Why Investors Should Expect More Tech Volatility
In early November, some of the biggest names in technology experienced sharp volatility, with the Nasdaq posting its steepest weekly drop since April. The correction was short-lived, and the warning headlines faded the following week.
But in my view, investors should not simply move on. There’s a lesson from the volatility that I think will help investors navigate the months and quarters ahead.
The lesson is this: when one sector dominates returns for as long and as strongly as technology has, investors should expect turbulence, even if the earnings and free cash flow remain positive.
I’m referring, of course, to the AI-related trade. The biggest names in technology have been the market’s clear leaders this year, but the rally has also produced the kind of concentrated leadership that tends to invite corrections. In many cases, the issue is not that the companies’ business models will eventually collapse. It’s that valuations eventually stretch faster than earnings can keep up. When enthusiasm clusters in a single theme, price moves can disconnect from fundamentals, and short-term volatility becomes inevitable.
In early November, some key industry executives made comments about intensifying competition and soaring capital costs, which may have incited some profit-taking after an extraordinary run. It leaves the door open for even the slightest disappointment to trigger an outsized drawdown.
We’ve seen this pattern before.
The late 1990s’ “Nifty Fifty,” the post-financial-crisis tech boom, and the pandemic-era rally all followed a similar script: rapid outperformance, stretched valuations, then a period of cooling or rotation. Importantly, those pauses did not signal the end of innovation or waning long-term opportunities. In my view, they simply reflected the markets’ way of redistributing excess.
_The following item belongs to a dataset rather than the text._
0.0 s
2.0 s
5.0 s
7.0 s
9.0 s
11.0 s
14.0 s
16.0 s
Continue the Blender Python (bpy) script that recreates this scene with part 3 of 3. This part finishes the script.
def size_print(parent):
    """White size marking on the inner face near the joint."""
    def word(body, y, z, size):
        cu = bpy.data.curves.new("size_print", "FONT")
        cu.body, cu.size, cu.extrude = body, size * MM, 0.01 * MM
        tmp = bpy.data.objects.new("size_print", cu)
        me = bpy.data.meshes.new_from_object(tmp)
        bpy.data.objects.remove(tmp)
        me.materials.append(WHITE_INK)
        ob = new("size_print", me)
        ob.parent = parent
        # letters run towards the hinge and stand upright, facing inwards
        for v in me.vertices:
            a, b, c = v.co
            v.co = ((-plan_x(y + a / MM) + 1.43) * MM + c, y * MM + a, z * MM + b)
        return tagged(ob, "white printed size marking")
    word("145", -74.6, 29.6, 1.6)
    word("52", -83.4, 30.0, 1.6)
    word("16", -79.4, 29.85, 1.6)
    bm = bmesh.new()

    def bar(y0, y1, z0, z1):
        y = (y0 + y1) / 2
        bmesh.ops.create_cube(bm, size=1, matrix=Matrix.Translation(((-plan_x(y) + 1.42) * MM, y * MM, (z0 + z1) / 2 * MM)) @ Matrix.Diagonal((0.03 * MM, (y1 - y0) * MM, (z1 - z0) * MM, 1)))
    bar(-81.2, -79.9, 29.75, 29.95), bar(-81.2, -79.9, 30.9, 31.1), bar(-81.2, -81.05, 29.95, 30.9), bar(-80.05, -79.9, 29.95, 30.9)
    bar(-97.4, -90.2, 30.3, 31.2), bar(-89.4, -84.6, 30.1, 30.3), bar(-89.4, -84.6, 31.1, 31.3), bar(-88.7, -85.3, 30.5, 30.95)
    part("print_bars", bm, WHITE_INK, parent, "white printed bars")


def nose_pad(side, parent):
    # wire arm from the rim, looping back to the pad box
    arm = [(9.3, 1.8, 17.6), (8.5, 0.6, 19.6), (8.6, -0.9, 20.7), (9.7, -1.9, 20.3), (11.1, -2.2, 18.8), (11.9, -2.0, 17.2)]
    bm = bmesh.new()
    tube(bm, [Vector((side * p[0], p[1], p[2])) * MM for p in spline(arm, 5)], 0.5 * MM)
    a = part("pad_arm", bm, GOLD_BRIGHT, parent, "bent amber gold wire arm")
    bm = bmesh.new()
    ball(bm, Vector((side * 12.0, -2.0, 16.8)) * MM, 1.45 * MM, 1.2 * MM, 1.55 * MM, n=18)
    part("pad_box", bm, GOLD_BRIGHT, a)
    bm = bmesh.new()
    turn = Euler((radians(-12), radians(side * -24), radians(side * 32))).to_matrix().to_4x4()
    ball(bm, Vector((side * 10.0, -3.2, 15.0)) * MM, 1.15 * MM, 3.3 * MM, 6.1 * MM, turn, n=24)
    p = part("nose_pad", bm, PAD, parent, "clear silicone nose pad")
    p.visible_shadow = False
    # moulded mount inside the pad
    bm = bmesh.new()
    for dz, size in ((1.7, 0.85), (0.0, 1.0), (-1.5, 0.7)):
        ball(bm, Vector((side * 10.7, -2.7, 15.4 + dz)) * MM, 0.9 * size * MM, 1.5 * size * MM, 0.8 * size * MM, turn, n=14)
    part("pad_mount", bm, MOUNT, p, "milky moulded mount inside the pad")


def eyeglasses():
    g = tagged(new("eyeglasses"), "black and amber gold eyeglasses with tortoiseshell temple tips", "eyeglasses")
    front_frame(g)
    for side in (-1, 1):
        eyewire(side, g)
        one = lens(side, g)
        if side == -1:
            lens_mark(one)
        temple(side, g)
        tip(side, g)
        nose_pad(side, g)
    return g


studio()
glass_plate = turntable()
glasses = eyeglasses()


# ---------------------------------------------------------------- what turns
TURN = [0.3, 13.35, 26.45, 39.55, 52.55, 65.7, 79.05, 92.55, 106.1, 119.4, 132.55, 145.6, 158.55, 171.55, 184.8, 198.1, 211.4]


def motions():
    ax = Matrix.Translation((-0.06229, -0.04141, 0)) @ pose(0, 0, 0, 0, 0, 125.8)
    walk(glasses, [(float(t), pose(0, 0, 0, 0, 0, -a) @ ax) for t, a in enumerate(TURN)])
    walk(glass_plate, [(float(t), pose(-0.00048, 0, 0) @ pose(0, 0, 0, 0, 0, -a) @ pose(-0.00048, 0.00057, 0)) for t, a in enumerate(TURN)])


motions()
Corrections often unfold not through broad crashes, but through leadership shifts from one sector to another. This is how I’m increasingly viewing Tech dominance today.1
So, rather than viewing recent weakness as a warning to flee stocks, investors might see it as a reminder of why diversification is the real opportunity, and the hedge at hand. Concentration risk can quietly build up in bull markets, especially when a single narrative (AI) captures both headlines and capital flows. A diversified portfolio, spanning multiple sectors, market caps, and geographies, helps cushion against those inevitable air pockets.
History shows that investors who stayed balanced through tech-driven selloffs fared far better over time than those who chased performance or tried to time their exits.
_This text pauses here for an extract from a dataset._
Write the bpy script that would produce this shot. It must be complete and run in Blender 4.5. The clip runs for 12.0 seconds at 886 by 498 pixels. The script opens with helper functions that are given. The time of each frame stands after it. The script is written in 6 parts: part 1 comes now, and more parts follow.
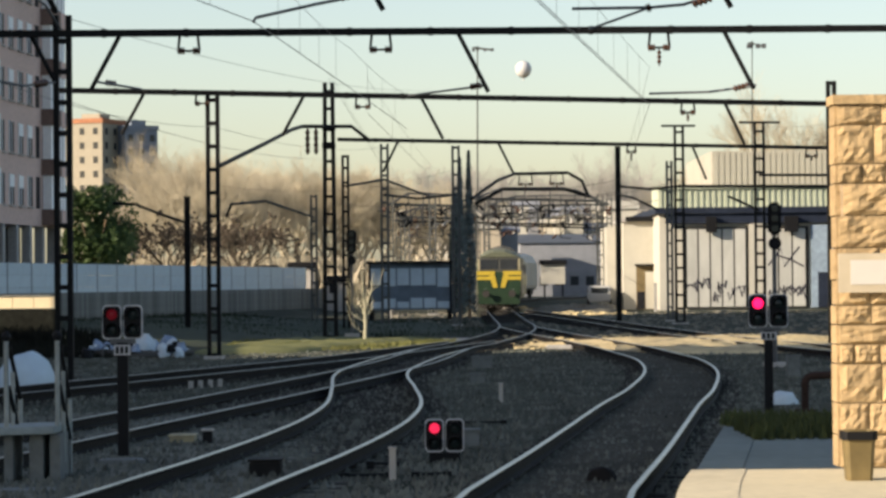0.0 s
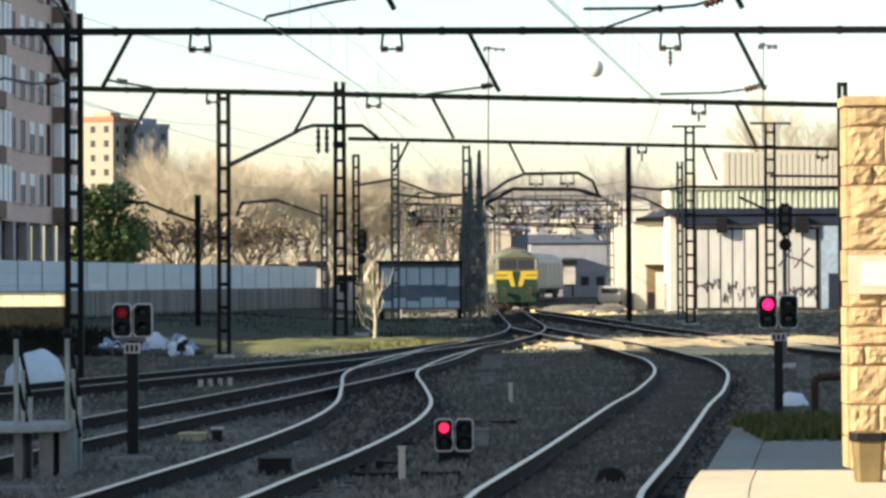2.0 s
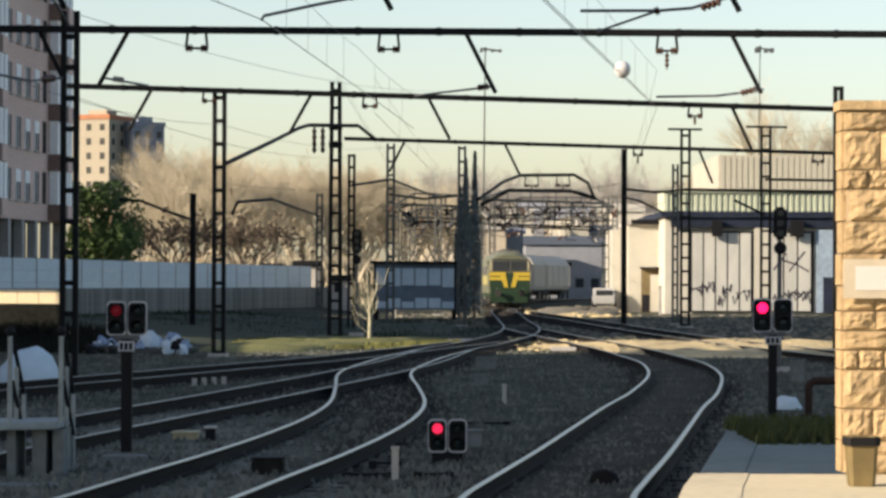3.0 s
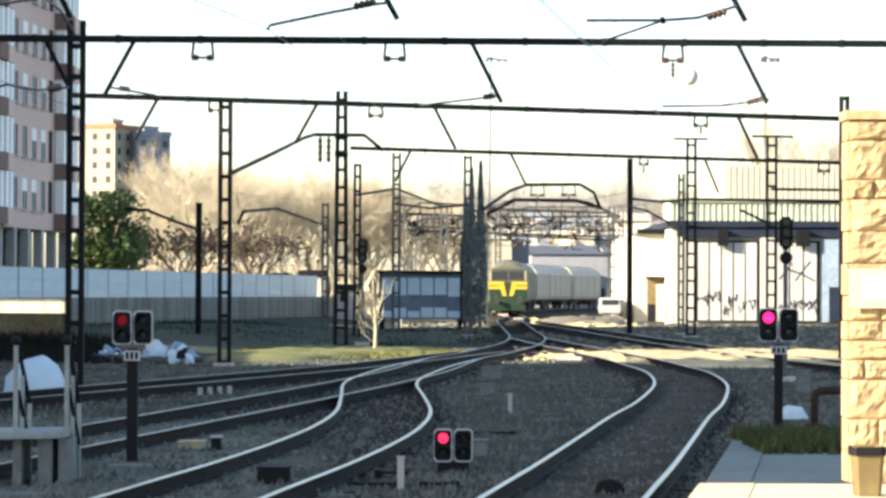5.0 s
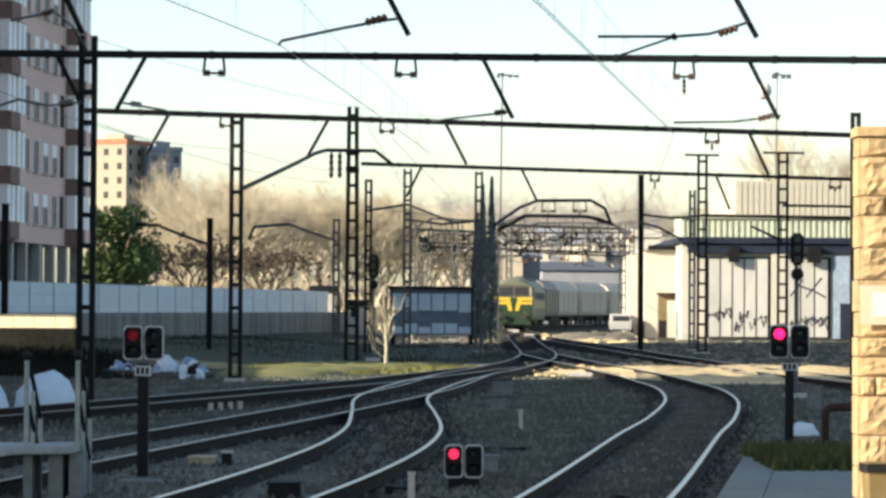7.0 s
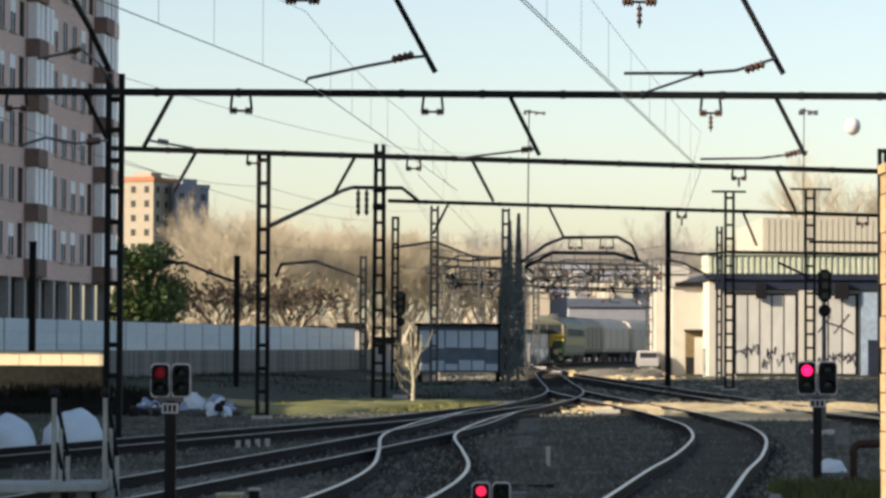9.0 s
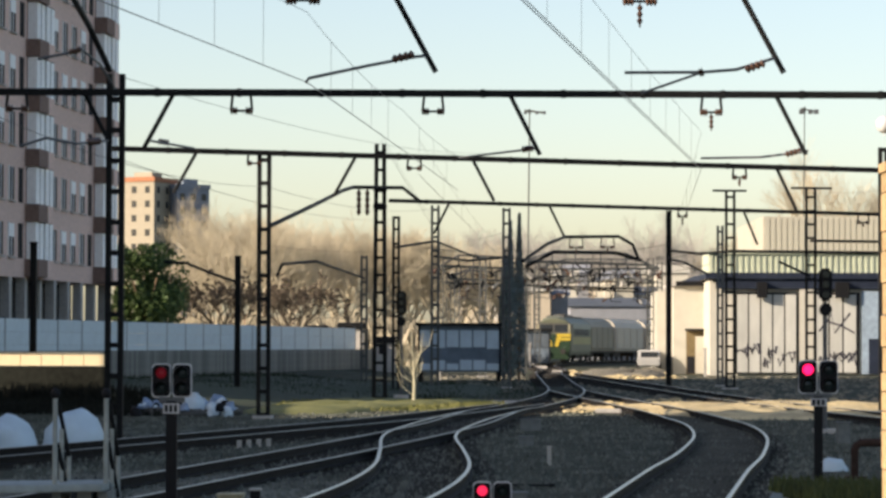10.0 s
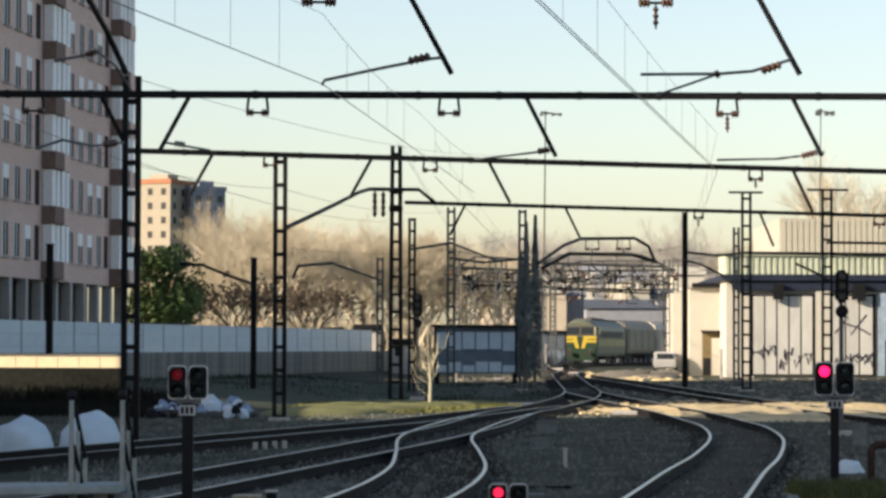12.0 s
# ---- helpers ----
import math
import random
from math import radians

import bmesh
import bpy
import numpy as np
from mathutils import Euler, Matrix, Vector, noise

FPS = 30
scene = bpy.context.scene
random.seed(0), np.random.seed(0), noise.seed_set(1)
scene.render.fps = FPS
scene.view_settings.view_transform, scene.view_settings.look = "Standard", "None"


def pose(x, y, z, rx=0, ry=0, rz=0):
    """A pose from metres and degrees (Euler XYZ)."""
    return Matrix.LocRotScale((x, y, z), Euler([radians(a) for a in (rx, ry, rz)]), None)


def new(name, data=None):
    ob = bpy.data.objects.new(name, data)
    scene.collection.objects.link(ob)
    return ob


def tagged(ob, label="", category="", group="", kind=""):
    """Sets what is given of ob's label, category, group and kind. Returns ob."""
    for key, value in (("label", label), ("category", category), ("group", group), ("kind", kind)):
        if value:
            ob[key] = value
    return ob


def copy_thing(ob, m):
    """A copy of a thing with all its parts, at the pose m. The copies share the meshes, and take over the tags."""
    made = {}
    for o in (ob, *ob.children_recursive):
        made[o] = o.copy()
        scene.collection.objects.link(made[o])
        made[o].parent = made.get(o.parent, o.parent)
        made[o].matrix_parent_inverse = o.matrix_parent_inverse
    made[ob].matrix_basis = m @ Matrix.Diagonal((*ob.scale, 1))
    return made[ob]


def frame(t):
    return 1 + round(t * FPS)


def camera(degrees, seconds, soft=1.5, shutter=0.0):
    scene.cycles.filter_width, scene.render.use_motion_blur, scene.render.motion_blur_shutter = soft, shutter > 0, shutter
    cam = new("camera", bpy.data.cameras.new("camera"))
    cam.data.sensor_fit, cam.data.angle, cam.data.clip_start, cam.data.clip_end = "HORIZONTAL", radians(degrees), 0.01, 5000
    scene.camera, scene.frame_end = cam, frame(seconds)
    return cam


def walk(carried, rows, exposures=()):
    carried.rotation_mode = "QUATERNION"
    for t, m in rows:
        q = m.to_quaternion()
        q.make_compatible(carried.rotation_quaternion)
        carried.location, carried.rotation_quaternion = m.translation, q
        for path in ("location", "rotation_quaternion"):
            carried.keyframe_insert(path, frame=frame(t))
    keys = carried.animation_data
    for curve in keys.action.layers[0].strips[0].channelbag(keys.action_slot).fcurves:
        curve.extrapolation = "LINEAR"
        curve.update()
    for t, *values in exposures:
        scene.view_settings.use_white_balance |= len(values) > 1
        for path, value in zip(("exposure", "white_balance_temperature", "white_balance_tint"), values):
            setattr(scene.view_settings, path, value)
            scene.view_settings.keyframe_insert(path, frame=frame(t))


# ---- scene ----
EYE = (0.0, 0.0, 2.1)
cam = camera(17.8, 12.0, soft=2.9)

# seconds, turn to the left, tilt upwards and lean, in degrees
PATH = [
    (0, 0.0, 0.6752, -0.5),
    (0.5, -0.0051, 0.6748, -0.2101),
    (1, 0.0969, 0.6997, -0.2296),
    (1.5, 0.2836, 0.7247, -0.208),
    (2, 0.2082, 0.6693, -0.2545),
    (2.5, 0.1305, 0.7314, 0.1253),
    (3, 0.1074, 0.6841, 0.2389),
    (5, 0.2262, 0.8754, 0.2667),
    (5.5, 0.2377, 0.9702, 0.3261),
    (6, 0.2944, 0.9797, 0.4595),
    (6.5, 0.3489, 1.132, 0.3644),
    (7, 0.4493, 1.1938, 0.375),
    (9, 0.9988, 1.9405, 0.2866),
    (9.5, 1.0429, 1.9721, 0.246),
    (10, 1.0137, 1.9331, 0.1844),
    (10.5, 1.059, 1.9372, 0.1854),
    (11, 1.1487, 2.0203, 0.1819),
    (11.5, 1.2402, 1.9939, 0.1935),
    (12, 1.3375, 1.9695, 0.1747),
]
EXPOSURES = [(t, 1.02 + stops, kelvin, tint) for t, stops, kelvin, tint in (
    (0, -0.03, 6800, 13), (0.7, 0.02, 6800, 13), (1.1, 0.7, 6680, 12), (1.5, 1.02, 6540, 11), (2.0, 0.45, 6680, 12), (2.5, 0.05, 6780, 14), (3.2, 0.03, 6780, 14), (4.8, 0.97, 6510, 11),
    (5.5, 1.02, 6510, 11), (6.0, 0.97, 6510, 11), (6.5, 0.57, 6530, 11), (7.0, 0.47, 6550, 11), (9.0, 0.1, 6800, 15), (12, 0.12, 6820, 15))]
walk(cam, [(t, Matrix.Translation(EYE) @ pose(0, 0, 0, 0, 0, turn) @ pose(0, 0, 0, 90 + tilt) @ pose(0, 0, 0, 0, 0, lean))
           for t, turn, tilt, lean in PATH], EXPOSURES)

# ---- daylight: a low sun behind and to the left ----
SUN_AZIMUTH, SUN_HEIGHT = 65, 23          # degrees: the light travels this far to the right of the line of view
world = bpy.data.worlds.new("sky")
scene.world = world
world.use_nodes = True
wn = world.node_tree
sky = wn.nodes.new("ShaderNodeTexSky")
sky.sky_type, sky.sun_disc = "NISHITA", False
sky.sun_elevation, sky.sun_rotation = radians(SUN_HEIGHT), radians(180 + SUN_AZIMUTH)
sky.air_density, sky.dust_density, sky.ozone_density = 1.0, 1.3, 0.8
wn.links.new(sky.outputs[0], wn.nodes["Background"].inputs[0])
wn.nodes["Background"].inputs[1].default_value = 0.095
sun_data = bpy.data.lights.new("sun", "SUN")
sun_data.energy, sun_data.angle, sun_data.color = 4.5, radians(0.6), (1.0, 0.89, 0.72)
sun_lamp = new("sun", sun_data)
sun_way = Vector((math.sin(radians(SUN_AZIMUTH)), math.cos(radians(SUN_AZIMUTH)), -math.tan(radians(SUN_HEIGHT))))
sun_lamp.matrix_basis = Matrix.Translation((-60, -60, 60)) @ sun_way.to_track_quat("-Z", "Y").to_matrix().to_4x4()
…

I would also argue that it is worth acknowledging that parts of today’s AI boom carry a whiff of excess. The technology itself is transformative, but the financial structures supporting it are becoming increasingly creative, and in my view, potentially risky. Building out data centers, chips, and infrastructure powering AI requires extraordinary amounts of capital, and Wall Street has responded with equally extraordinary financing.
I’m going to mention specific companies below, but I want to be clear to readers that I do not make specific security recommendations in columns. My mention of companies here is only to highlight the aforementioned financing structures that I believe investors should be watching.
All the deals involve data centers. Meta’s Hyperion project in Louisiana and OpenAI’s Stargate data centers in Texas and Wisconsin both blend elements of private equity, project finance, and long-dated corporate debt. Some arrangements even promise equity-like returns on what are effectively fixed-income risks, with the companies selling equity in a data center and guaranteeing a payout if they want to exit a lease. This sort of financial ‘innovation’ evokes memories of past cycles when easy money and optimism blurred investors’ perception of risk.
I am not forecasting that the AI bubble is about to burst. But I do want investors to remember how much future growth is already being priced in and how leveraged some of those expectations have become. Even within tech, capital intensity is rising, competition is intensifying, and returns on incremental investment are likely to normalize. Markets will adjust accordingly, and those adjustments can feel abrupt after long periods of one-way momentum.
Bottom Line for Investors
Given what I’ve argued above, last week’s volatility should probably be viewed as healthy. It reminded investors that market leadership never lasts forever and that portfolio balance is the best safeguard against hype cycles. Diversification does not eliminate risk, but it does reduce the impact of any one theme’s unwinding, whether it’s AI today or some new innovation tomorrow.